George Wallace, who as governor stood in the schoolhouse door to keep blacks out, sat in a schoolhouse door Friday to welcome demonstrators marking the anniversary of the 1965 voting rights march.

Marchers climbed the steps of an elementary school to shake the hand of the man who once vowed “segregation forever.”

The frail Wallace, 75, who has used a wheelchair since an assassination attempt, held hands with Southern Christian Leadership Conference President Joseph Lowery as marchers sang “We Shall Overcome.”

“Seeing that image gave a sense of hope,” said Helen Cooke, a University of Toledo professor who brought 31 high school students on the 54-mile trek from Selma.

Lowery urged Wallace to ask the state to open an investigation into the death of Jimmie Lee Jackson, whose death catalyzed voting rights activists. He was shot by a trooper in 1965 when officers and a deputized mob attacked demonstrators leaving a church in Marion.

The 1965 report on the slaying does not address the identity of the killer. Lowery wants the killer named and brought to trial. A spokesman said Gov. Fob James will consider any formal request.

Wallace, a segregationist elected to his first term in 1962, gained notoriety for his unsuccessful “stand in the schoolhouse door” at the University of Alabama in 1963.

Two years later, as voting rights demonstrators gathered in Selma for a march to Montgomery, he sought to block the procession.
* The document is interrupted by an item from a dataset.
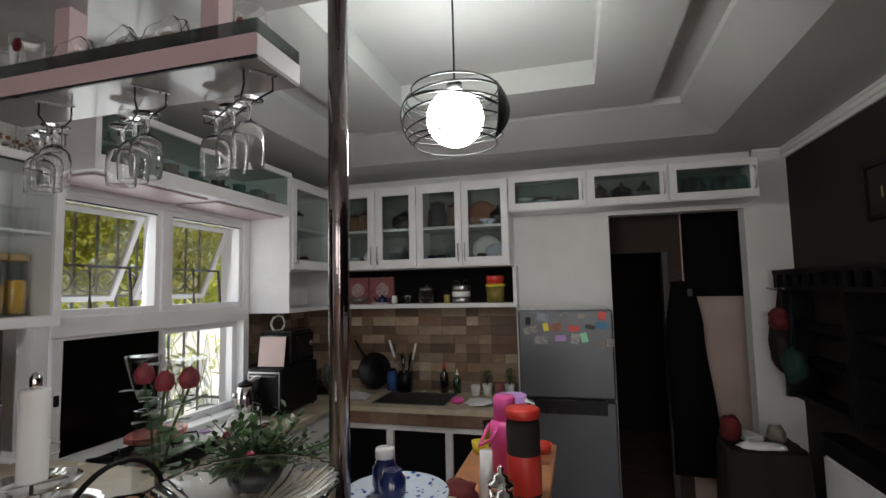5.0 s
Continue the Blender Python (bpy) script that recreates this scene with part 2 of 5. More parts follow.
box(bm, 2.14, 4.4, -1.25, -1.15, 0, 2.9)
box(bm, 4.3, 4.4, -1.15, 0.3, 0, 2.9)
structure("wall_back_room", bm, BROWN_WALL, "unseen back room wall, coloured dark to read as unlit", "wall")
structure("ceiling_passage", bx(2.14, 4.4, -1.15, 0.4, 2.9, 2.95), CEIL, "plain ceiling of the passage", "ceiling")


def rect(bm, r, z):
    x0, x1, y0, y1 = r
    return [bm.verts.new((x, y, z)) for x, y in ((x0, y0), (x1, y0), (x1, y1), (x0, y1))]


def band(bm, a, b):
    for k in range(4):
        bm.faces.new((a[k], a[(k + 1) % 4], b[(k + 1) % 4], b[k]))


Z1, Z2, Z3 = 2.675, 2.797, 2.935
bm = B()  # tray ceiling: soffit, slope, cove groove, middle flat, inner recess
R0, R1, R2 = (-5.2, 2.2, -1.15, 3.1), (-2.0, 1.43, -0.36, 2.24), (-1.74, 1.15, -0.11, 2.08)
R3, R4 = (-1.62, 1.07, 0.07, 1.89), (-1.16, 0.68, 0.40, 1.50)
rings = [rect(bm, R0, Z1), rect(bm, R1, Z1), rect(bm, R2, Z2 + 0.008), rect(bm, R2, Z2 + 0.05), rect(bm, R3, Z2 + 0.05),
         rect(bm, R3, Z2), rect(bm, R4, Z2), rect(bm, R4, Z3)]
for a, b in zip(rings, rings[1:]):
    band(bm, a, b)
bm.faces.new(rings[-1])
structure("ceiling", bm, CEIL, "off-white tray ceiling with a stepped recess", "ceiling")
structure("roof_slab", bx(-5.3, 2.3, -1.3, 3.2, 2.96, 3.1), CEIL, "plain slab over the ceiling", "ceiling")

bm = B()  # crown moulding: three stepped fillets along south, west part of north, and east
for k, (d, h) in enumerate(((0.05, 0.018), (0.034, 0.045), (0.018, 0.07))):
    box(bm, -5.0, 1.998, -0.95, -0.95 + d, Z1 - h, Z1 - 0.002 - k * 0.0)
    box(bm, -5.0, -1.30, 2.92 - d, 2.918, Z1 - h, Z1 - 0.002)
    box(bm, 1.998 - d, 1.998, -0.9, -0.72, Z1 - h, Z1 - 0.002)
structure("trim_crown", bm, CEIL_WHITE, "white stepped crown moulding", "moulding")

# ---- canopy over the bar ----
canopy = thing("bar_canopy", (-0.95, 1.7, 2.565), "glossy white canopy board over the bar with a pink light tint outside", "canopy")
bm = B()
out = [(-1.106, 0.895), (-0.772, 0.895), (-0.772, 2.495), (-0.412, 2.495), (-0.412, 2.918), (-1.24, 2.918), (-1.24, 2.495), (-1.106, 2.495)]
lo = [bm.verts.new((x, y, 2.567)) for x, y in out]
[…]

A federal judge allowed it to go ahead.

Partially paralyzed by an assassin’s bullet in 1972, Wallace eventually conceded he was wrong about segregation and included blacks in his coalition when he won his fourth and final term in 1982.

“Those were different days and we are all in our own way different people,” Wallace said in a statement read by an aide. “We have all learned hard, important lessons in the 30 years that passed.”